** BEGIN Supplied data **

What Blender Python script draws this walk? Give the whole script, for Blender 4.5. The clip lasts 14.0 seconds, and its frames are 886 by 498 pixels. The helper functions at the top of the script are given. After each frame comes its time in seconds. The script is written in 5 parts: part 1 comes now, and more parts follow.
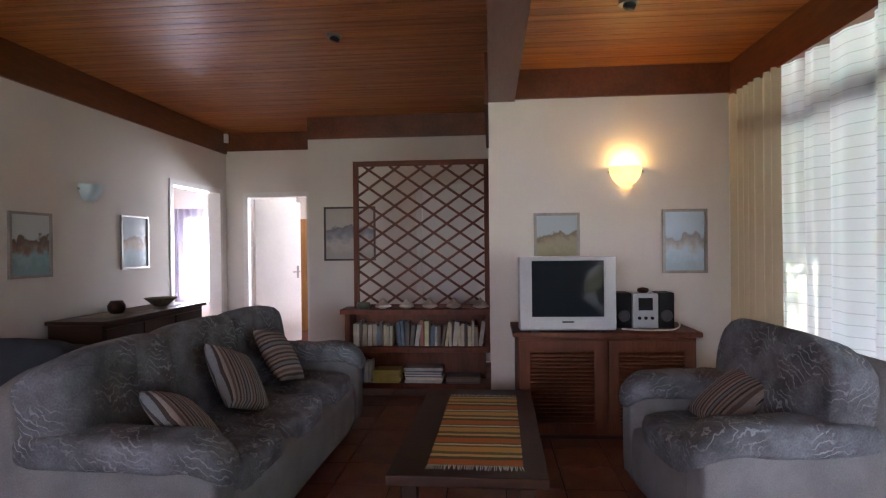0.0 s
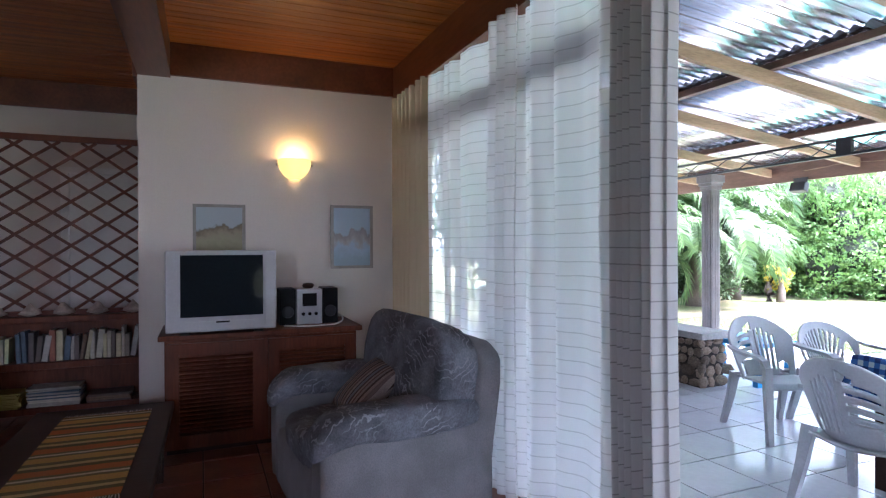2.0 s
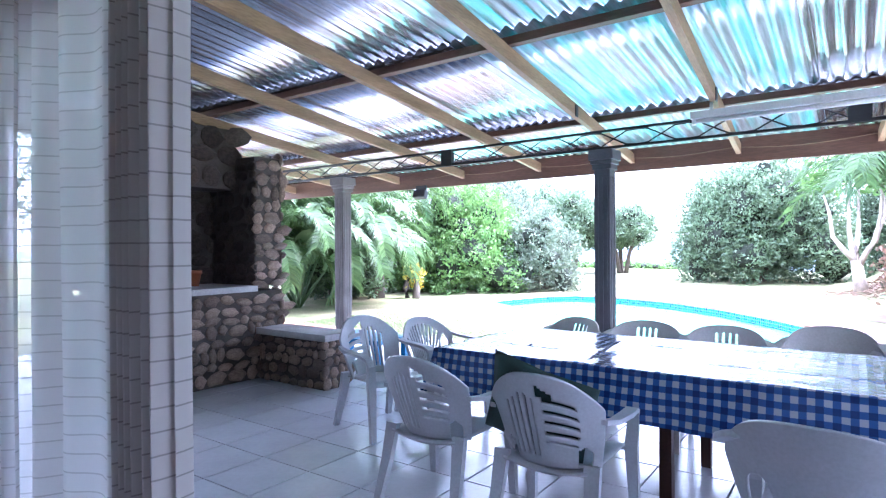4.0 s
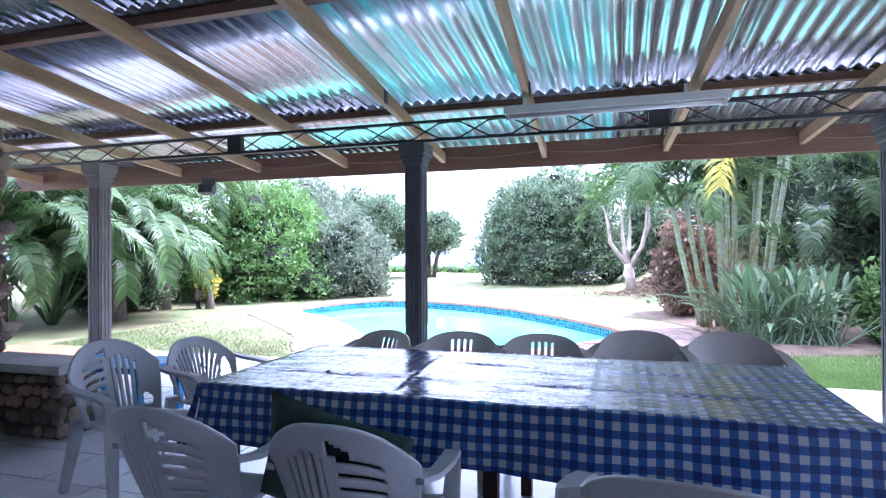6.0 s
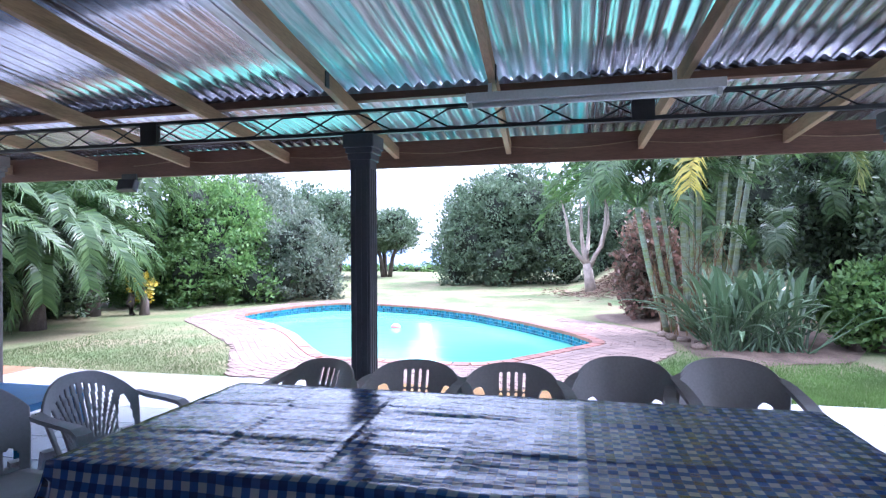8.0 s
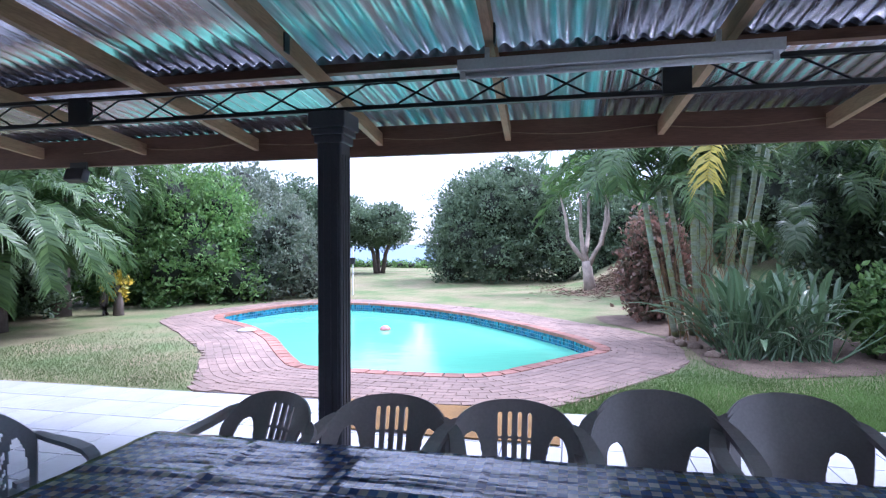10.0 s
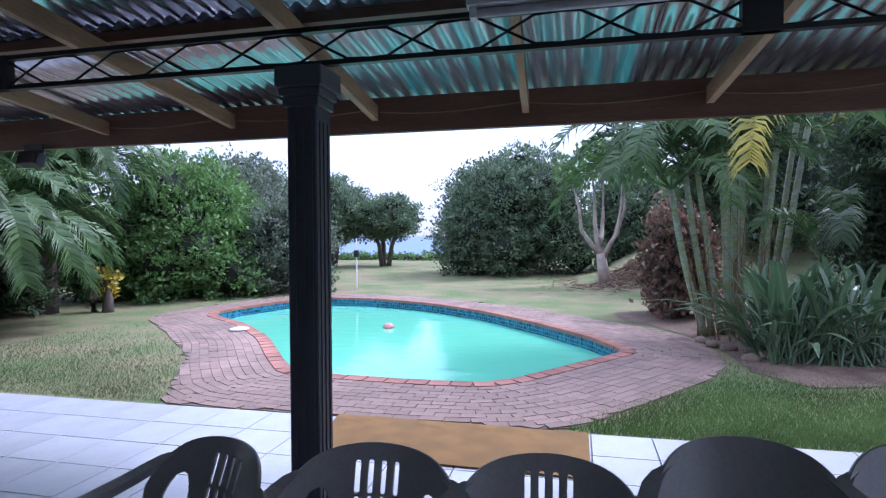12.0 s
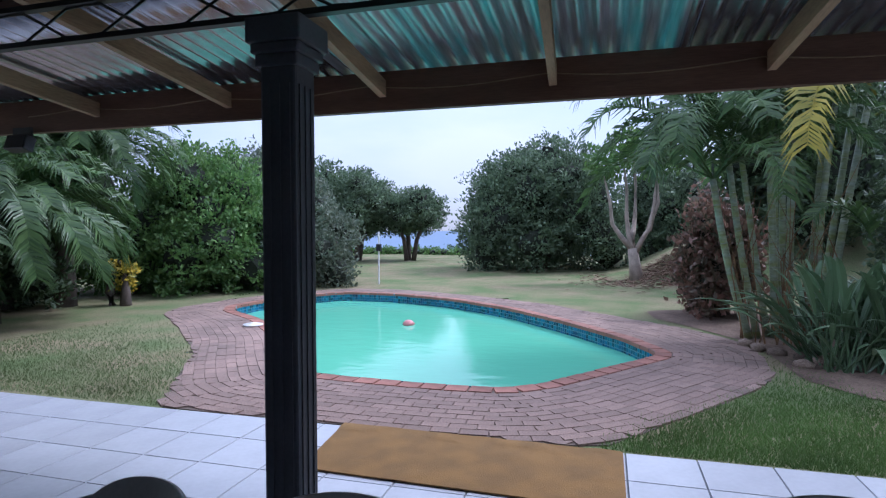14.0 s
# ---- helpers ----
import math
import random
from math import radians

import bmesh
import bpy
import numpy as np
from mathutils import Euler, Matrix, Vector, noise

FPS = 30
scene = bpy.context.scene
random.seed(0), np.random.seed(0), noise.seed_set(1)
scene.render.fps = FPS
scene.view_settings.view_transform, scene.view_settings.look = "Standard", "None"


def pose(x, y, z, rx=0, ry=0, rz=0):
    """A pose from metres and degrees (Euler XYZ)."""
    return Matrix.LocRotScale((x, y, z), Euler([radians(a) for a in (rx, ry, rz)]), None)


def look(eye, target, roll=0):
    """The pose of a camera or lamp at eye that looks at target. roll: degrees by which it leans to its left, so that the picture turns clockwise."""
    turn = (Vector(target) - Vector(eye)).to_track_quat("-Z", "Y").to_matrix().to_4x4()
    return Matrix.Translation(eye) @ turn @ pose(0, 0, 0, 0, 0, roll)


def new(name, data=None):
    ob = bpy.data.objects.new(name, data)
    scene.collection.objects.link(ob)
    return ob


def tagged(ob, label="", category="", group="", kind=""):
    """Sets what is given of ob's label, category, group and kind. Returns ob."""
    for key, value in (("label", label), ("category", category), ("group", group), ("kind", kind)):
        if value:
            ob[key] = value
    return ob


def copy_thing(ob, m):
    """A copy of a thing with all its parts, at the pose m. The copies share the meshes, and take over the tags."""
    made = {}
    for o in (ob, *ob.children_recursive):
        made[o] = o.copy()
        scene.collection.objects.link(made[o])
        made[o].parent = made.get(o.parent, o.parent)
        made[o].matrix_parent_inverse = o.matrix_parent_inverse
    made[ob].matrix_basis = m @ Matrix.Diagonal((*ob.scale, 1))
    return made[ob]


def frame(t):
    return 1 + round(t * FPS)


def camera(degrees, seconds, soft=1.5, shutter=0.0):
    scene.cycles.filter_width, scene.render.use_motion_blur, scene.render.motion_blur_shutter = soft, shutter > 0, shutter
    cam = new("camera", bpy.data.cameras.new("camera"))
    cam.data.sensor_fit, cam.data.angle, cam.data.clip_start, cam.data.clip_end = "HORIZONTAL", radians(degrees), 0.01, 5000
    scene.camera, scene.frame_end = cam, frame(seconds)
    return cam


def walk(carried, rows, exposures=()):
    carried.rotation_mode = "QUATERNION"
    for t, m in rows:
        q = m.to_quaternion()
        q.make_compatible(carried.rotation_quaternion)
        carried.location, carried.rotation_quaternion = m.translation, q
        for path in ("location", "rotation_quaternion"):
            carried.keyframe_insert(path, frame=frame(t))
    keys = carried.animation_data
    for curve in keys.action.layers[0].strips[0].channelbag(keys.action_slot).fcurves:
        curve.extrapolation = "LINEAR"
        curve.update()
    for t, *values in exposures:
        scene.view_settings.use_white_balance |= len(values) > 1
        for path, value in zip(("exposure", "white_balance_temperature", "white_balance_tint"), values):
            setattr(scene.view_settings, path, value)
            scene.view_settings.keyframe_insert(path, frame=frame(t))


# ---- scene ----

** END Supplied data **

**Direction:**
Repeat, with no pictures, each line from the beginning of the data through the line containing "of a camera", inclusive.

**Solution to this task:**
What Blender Python script draws this walk? Give the whole script, for Blender 4.5. The clip lasts 14.0 seconds, and its frames are 886 by 498 pixels. The helper functions at the top of the script are given. After each frame comes its time in seconds. The script is written in 5 parts: part 1 comes now, and more parts follow.
0.0 s
2.0 s
4.0 s
6.0 s
8.0 s
10.0 s
12.0 s
14.0 s
# ---- helpers ----
import math
import random
from math import radians

import bmesh
import bpy
import numpy as np
from mathutils import Euler, Matrix, Vector, noise

FPS = 30
scene = bpy.context.scene
random.seed(0), np.random.seed(0), noise.seed_set(1)
scene.render.fps = FPS
scene.view_settings.view_transform, scene.view_settings.look = "Standard", "None"


def pose(x, y, z, rx=0, ry=0, rz=0):
    """A pose from metres and degrees (Euler XYZ)."""
    return Matrix.LocRotScale((x, y, z), Euler([radians(a) for a in (rx, ry, rz)]), None)


def look(eye, target, roll=0):
    """The pose of a camera or lamp at eye that looks at target. roll: degrees by which it leans to its left, so that the picture turns clockwise."""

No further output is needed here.